C&C: Never want to do it again: Rare Form forces you to face the music with preparing your old house, while it’s difficult to let go and let them sort through the wrinkles, the end result is truly rewarding, but we are glad it’s over.
We put a lot of love into our old house over 14 years, and hoping the new owners pick up where we left off. It would have been heartbreaking to leave into the unknown, so although it made the timeline & all the financial variable stressful, knowing we were heading to 111 Elmwood created a bright 🌕 light at the end of the tunnel & we couldn’t have done it any other way in retrospect.
🪞RFP: Tangletown as a community; how have the neighbors been since you arrived, have the girls made friends with the many families in elmwood triangle?
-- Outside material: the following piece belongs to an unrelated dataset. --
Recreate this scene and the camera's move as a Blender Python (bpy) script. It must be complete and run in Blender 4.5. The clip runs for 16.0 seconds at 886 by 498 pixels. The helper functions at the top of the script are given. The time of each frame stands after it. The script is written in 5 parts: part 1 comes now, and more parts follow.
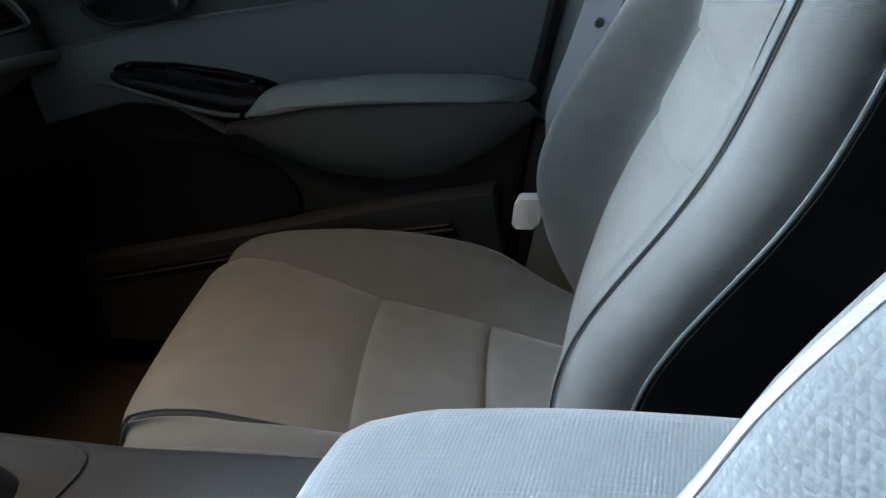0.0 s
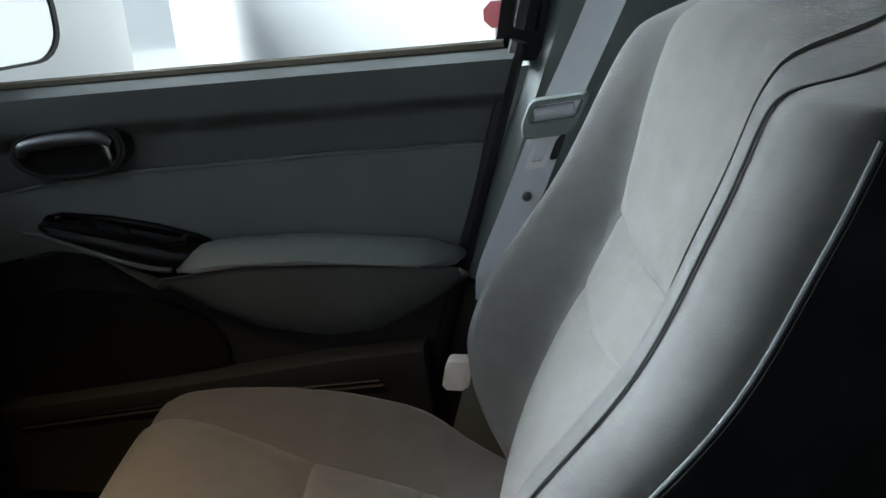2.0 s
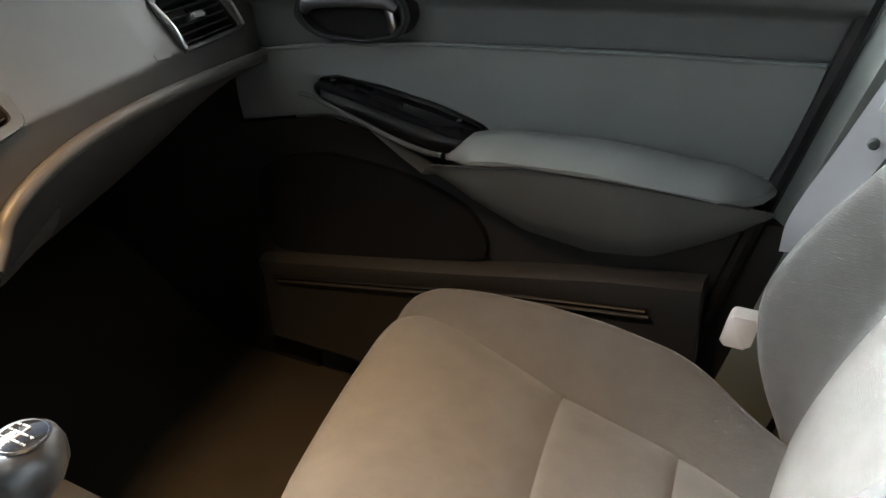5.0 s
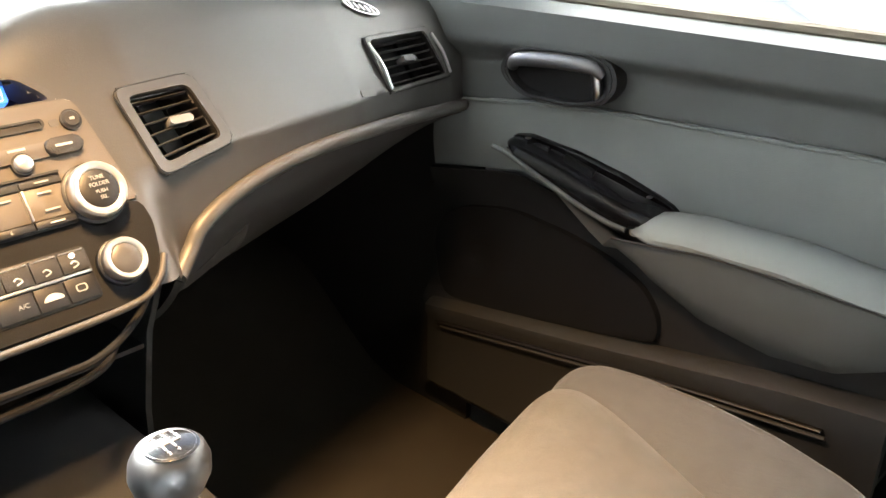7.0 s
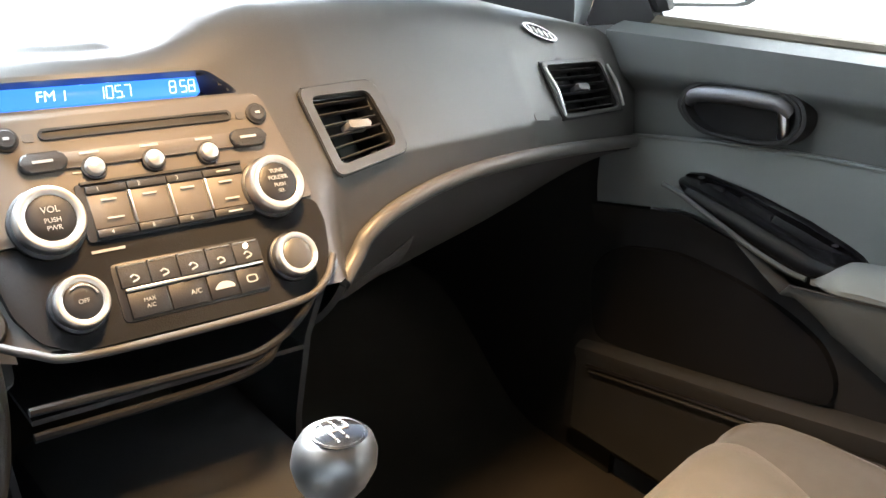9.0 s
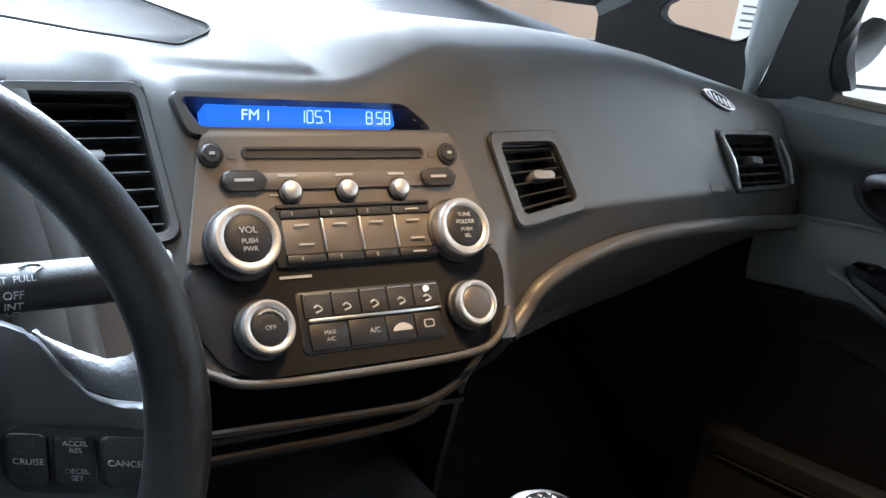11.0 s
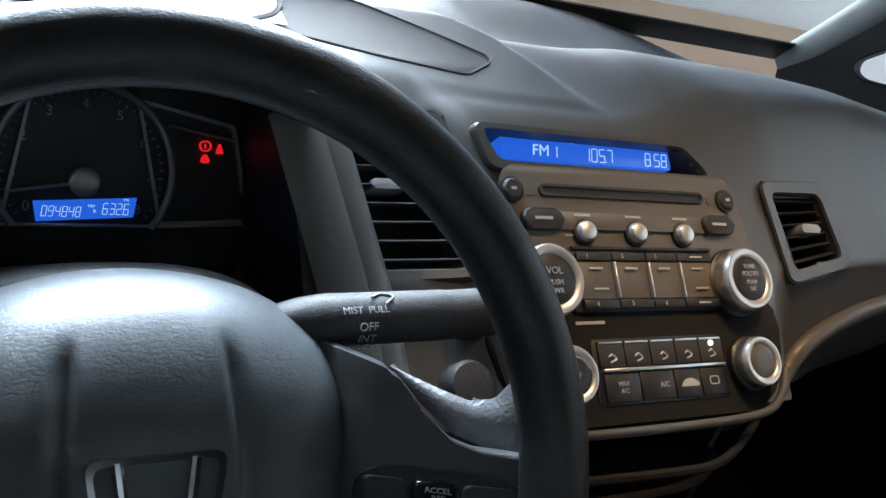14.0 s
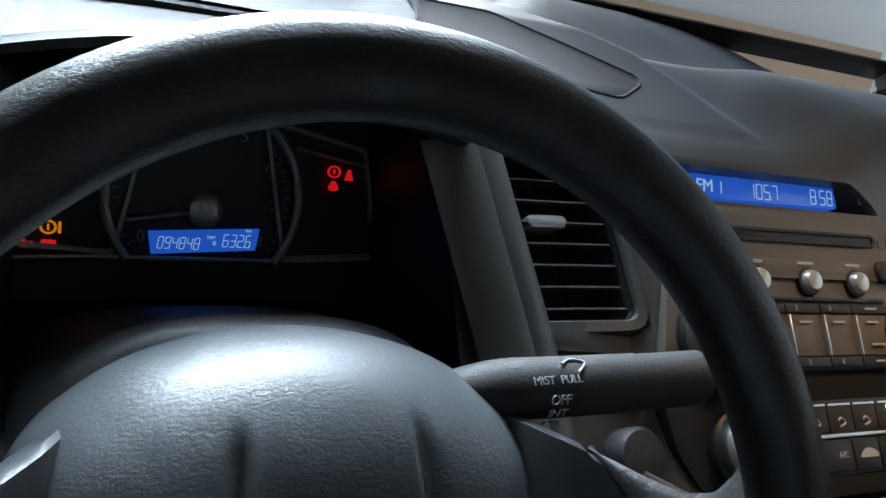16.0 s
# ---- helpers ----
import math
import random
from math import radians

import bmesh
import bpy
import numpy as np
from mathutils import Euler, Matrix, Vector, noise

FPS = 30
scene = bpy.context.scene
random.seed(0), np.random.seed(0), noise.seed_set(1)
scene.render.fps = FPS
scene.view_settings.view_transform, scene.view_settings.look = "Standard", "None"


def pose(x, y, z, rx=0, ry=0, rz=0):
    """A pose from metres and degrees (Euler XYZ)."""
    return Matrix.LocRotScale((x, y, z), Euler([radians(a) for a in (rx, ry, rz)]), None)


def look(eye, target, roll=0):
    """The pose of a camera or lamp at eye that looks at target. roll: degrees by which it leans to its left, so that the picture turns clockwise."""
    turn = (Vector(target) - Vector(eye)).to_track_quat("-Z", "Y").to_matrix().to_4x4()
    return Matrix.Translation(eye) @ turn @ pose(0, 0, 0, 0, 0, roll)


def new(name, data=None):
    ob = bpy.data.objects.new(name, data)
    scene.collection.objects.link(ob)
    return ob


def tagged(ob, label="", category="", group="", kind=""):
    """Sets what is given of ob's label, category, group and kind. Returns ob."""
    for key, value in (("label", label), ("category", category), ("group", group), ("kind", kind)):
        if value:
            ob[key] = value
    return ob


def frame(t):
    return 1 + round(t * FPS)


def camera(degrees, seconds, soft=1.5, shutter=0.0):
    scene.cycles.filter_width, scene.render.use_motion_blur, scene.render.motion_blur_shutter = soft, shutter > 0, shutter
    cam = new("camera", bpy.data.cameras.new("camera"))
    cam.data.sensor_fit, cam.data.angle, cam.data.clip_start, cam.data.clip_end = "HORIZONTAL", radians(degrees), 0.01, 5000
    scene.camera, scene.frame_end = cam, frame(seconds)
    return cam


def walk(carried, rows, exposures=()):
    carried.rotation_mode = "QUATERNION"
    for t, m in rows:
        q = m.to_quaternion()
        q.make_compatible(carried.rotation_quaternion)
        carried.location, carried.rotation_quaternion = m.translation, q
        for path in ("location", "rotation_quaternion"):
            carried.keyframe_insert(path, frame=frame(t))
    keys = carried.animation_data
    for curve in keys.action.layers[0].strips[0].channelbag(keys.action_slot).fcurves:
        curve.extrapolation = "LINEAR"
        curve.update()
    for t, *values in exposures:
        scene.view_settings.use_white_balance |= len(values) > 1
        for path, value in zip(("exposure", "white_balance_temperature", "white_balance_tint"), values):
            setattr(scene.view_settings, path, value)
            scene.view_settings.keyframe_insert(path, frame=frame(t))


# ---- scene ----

C&C: The neighbors have been so welcoming. There are a lot of kids in the immediate area, and the general style is “let them roam”. (HWJ is quoted in the biography the sellers left saying just as much about his own philosophy on raising children and the importance of play). One of the first things we did is build a gate in our back fence so our 6 year old could move back and forth with her new best friends. It feels like this is a place where people come to stay for good. I have met people who have lived here 26 years, 52 years…and everyone talks about how much fun the kids have. The block party is something everyone brings up, now in its 49th year!
🪞RFP: What advice do you have for the growing family that faces the plunge of exiting the cozy first home for the unknown of the legacy home move up?
C&C: Life has chapters, and good books have to end sometime. All my favorite books have a sequel that is even better than the first… we’re super thankful to rare form for their selective 👁 eye which ultimately ensured our future was with HWJ in his Elmwood Triangle.